Written request. Spot each line that carries the word "path"; copy those lines.

◇ ◇ ◇ ◇ ◇ ◇ ◇

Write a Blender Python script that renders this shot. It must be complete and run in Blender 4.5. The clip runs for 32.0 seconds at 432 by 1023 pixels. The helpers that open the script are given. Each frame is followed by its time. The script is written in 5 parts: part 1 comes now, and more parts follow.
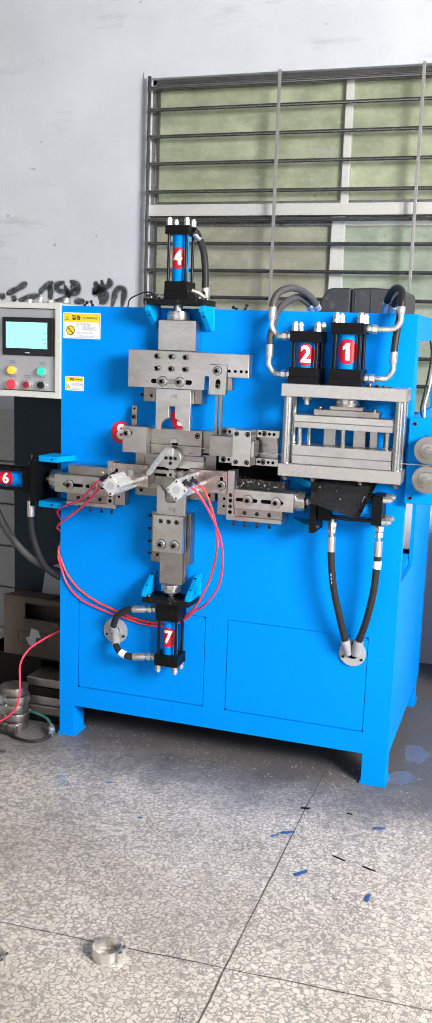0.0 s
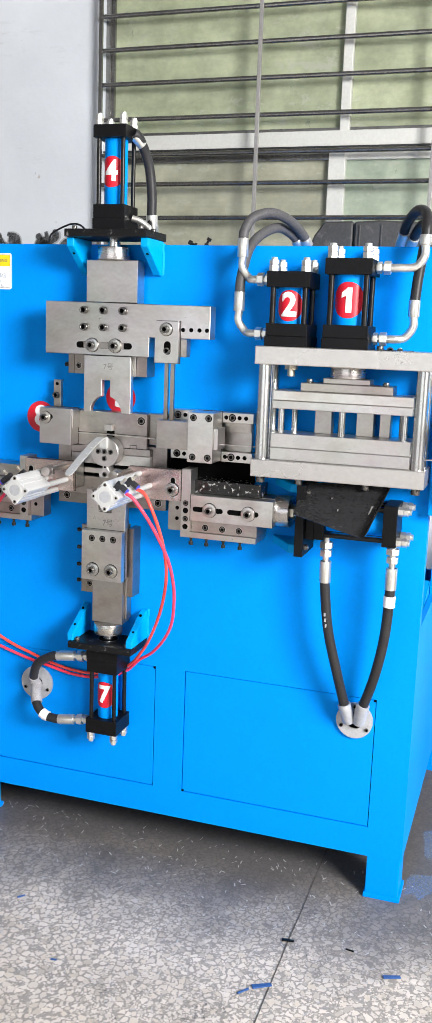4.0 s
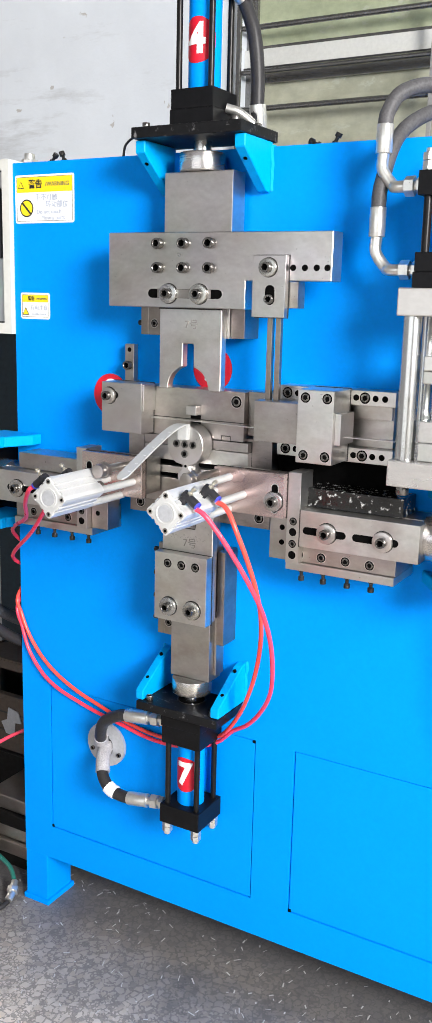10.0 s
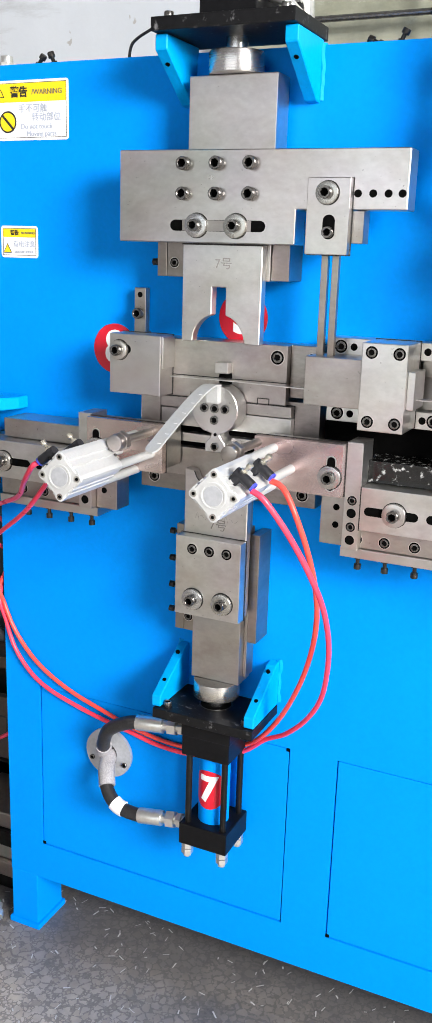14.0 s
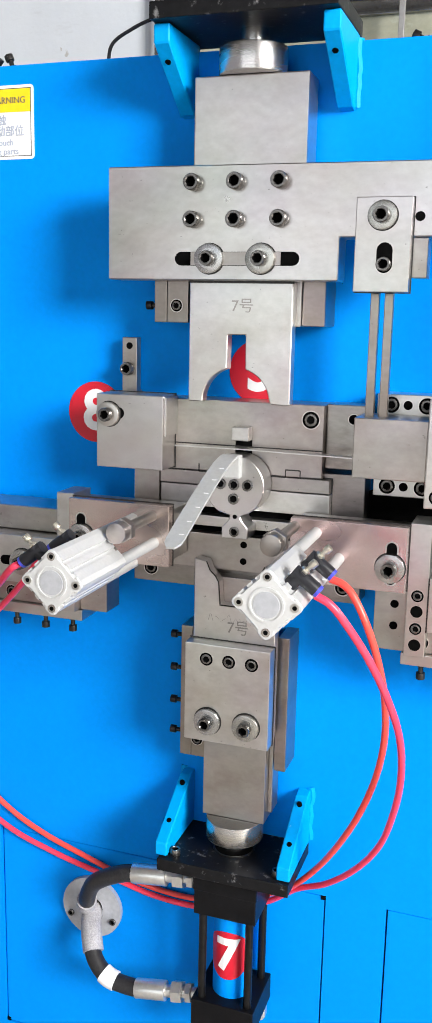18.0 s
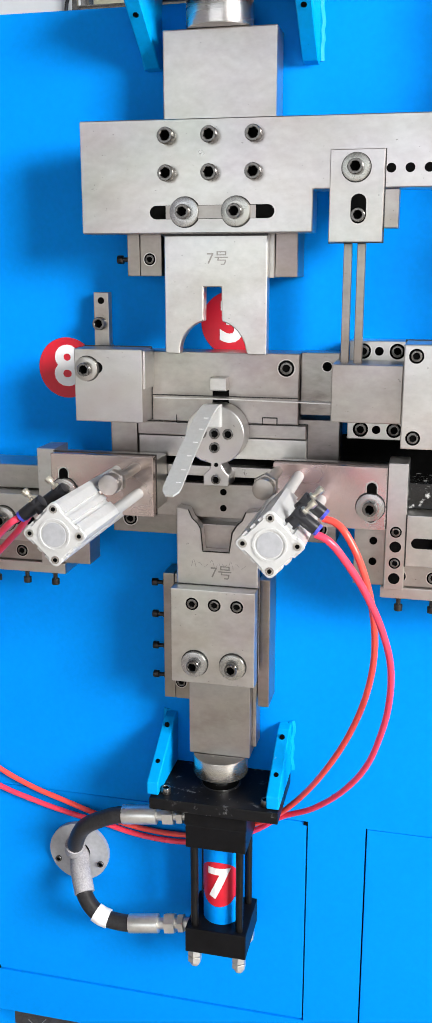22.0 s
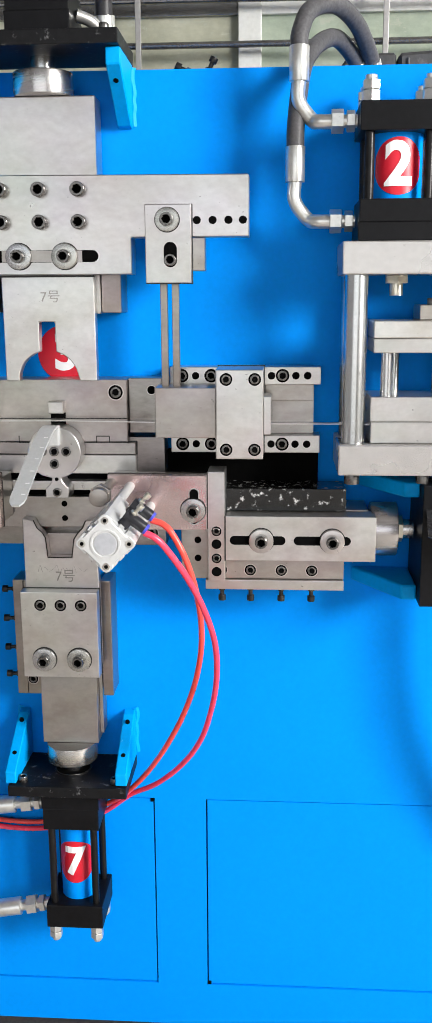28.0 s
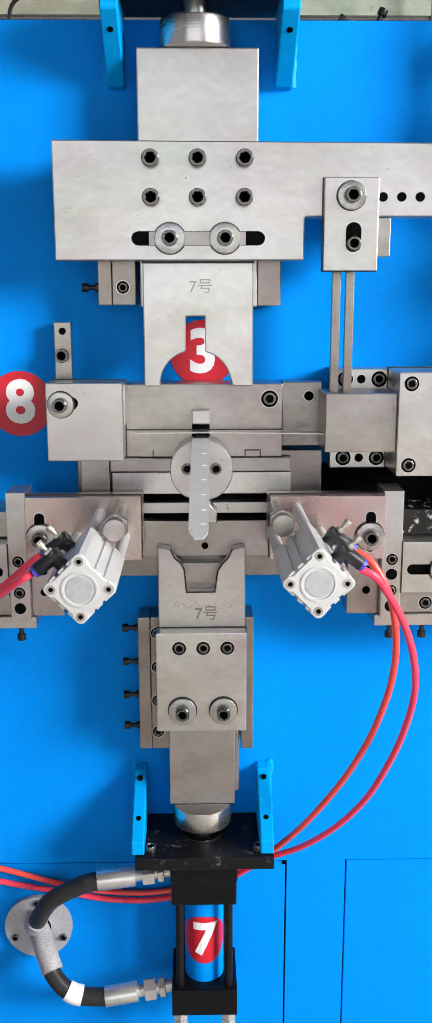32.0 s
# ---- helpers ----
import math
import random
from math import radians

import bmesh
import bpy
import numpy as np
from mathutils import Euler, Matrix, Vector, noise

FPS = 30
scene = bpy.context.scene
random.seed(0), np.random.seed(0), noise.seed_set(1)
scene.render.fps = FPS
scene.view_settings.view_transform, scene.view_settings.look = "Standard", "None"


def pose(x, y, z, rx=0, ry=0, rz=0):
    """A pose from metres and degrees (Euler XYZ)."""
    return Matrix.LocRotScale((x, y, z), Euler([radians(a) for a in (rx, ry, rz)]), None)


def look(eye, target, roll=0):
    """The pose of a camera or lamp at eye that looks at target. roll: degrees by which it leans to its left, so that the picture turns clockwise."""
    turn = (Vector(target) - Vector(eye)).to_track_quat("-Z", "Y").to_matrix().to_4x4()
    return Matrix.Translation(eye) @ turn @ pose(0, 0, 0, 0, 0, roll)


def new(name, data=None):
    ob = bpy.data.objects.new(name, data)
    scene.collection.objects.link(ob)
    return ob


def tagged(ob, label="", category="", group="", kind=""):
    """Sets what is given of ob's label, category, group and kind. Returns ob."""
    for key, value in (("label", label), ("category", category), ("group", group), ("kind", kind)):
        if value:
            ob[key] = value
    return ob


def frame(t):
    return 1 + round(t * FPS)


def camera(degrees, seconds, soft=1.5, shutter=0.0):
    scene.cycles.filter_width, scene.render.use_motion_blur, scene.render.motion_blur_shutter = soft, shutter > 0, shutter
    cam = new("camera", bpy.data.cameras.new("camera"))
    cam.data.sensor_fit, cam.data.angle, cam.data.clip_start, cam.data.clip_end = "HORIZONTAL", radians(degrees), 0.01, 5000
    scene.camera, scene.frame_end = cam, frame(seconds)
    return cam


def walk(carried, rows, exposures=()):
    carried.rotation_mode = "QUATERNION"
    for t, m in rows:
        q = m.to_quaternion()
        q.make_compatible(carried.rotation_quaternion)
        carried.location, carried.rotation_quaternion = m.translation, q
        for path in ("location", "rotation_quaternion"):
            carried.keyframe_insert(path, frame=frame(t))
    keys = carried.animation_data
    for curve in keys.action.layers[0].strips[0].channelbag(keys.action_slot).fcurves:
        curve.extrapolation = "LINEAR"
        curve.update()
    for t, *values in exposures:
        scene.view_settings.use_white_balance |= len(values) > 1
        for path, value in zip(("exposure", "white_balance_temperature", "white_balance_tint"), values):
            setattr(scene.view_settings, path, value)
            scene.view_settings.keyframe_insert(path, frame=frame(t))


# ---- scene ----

◇ ◇ ◇ ◇ ◇ ◇ ◇

Expected answer.
        for path in ("location", "rotation_quaternion"):
            carried.keyframe_insert(path, frame=frame(t))
        for path, value in zip(("exposure", "white_balance_temperature", "white_balance_tint"), values):
            setattr(scene.view_settings, path, value)
            scene.view_settings.keyframe_insert(path, frame=frame(t))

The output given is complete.